His career began in the mid 1950s, almost by a fluke, when he responded to an ad for a low-paying copy editor position in New York City. The job fell into his lap, and pretty soon he found himself writing short stories, as well as checking facts and correcting typos. His stories resonated with the same tone that Raymond Chandler had perfected, and he was able to crank them out at will. They were gritty and pulpish, peopled with ruffians, lowlifes and cheap gumshoes. Set in the abandoned warehouses and run-down tenement neighborhoods of the lower west side, the material was drawn from McBain's own experiences as the son of first-generation Eastern European immigrants.
Shortly before his death in 2005, the author sat down with his publishers at Harcourt and compiled this collection of early stories dating back to the 1950s. These writings represent his early attempts at crime fiction, hence the title of the collection. There are 25 stories here, every one written in his fast-paced and edgy style. The stories are divided into sections based on character types. There are tales about juvenile delinquents, femme fatales, private eyes, precinct detectives, innocent bystanders, the mentally imbalanced, gangsters and so on. The action moves quickly, and the dialogue is snappy and filled with countless ironies. In one story a young punk celebrates his first arrest, only to discover that he's accidentally killed his victim. In another, numerous passersby refuse to give aid to a stabbing victim because he's wearing a gang jacket. He must have had it coming, they figure.

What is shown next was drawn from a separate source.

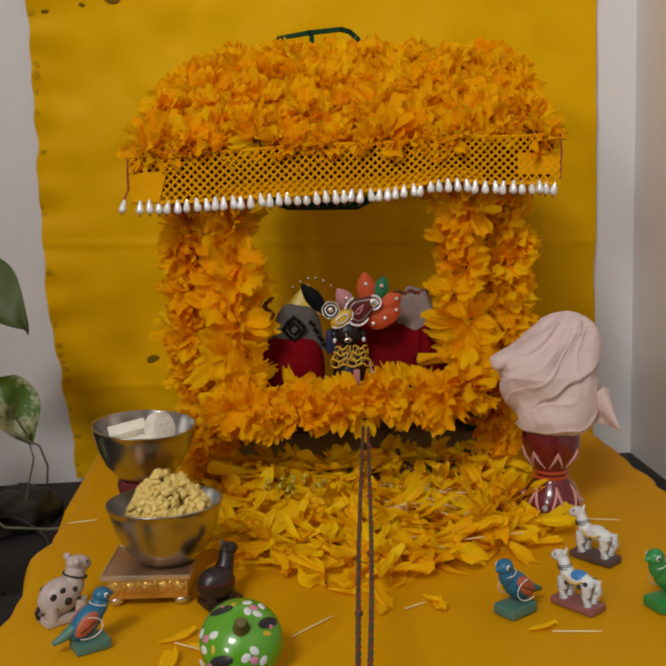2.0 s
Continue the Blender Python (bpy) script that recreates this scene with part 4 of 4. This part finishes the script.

There are hardly any good guys here, at all. Sometimes the protagonist is only barely likeable, and that's only because he's not as bad as everyone else around him. These are not tales of good versus evil; they are stories about the pretty bad going up against the downright ugly. There's a kind of emptiness in them, too, a sadness about the depravity that sometimes obscures the human condition. These poor characters have resigned themselves to life on the streets, doing what they do because it's the only thing they know.
McBain does not glorify crime, or even make it seem exciting. Instead, he reveals it as the ugly thing it is. The brutality here is mundane, the kind that police officers shrug off as inconsequential. "What does it matter if one more hoodlum ends up on a stretcher," one character asks? These are stories about muggings and knifings, gang brawls and the like. If its glamour you seek, you won't find it on these pages. What you will find, though, is real literature masquerading as penny fiction. You will find a maturing writer exploring the seedy and tawdry underworld around him, trying to humanize the very thing he deplores. This is social commentary without the preachiness, art without the niceties. It's easy reading that purposefully disguises the genius behind it. Why McBain moved away from the short story isn't fully clear. What is clear, however, is that this collection is a raw masterpiece, one that you aren't likely to forget anytime soon.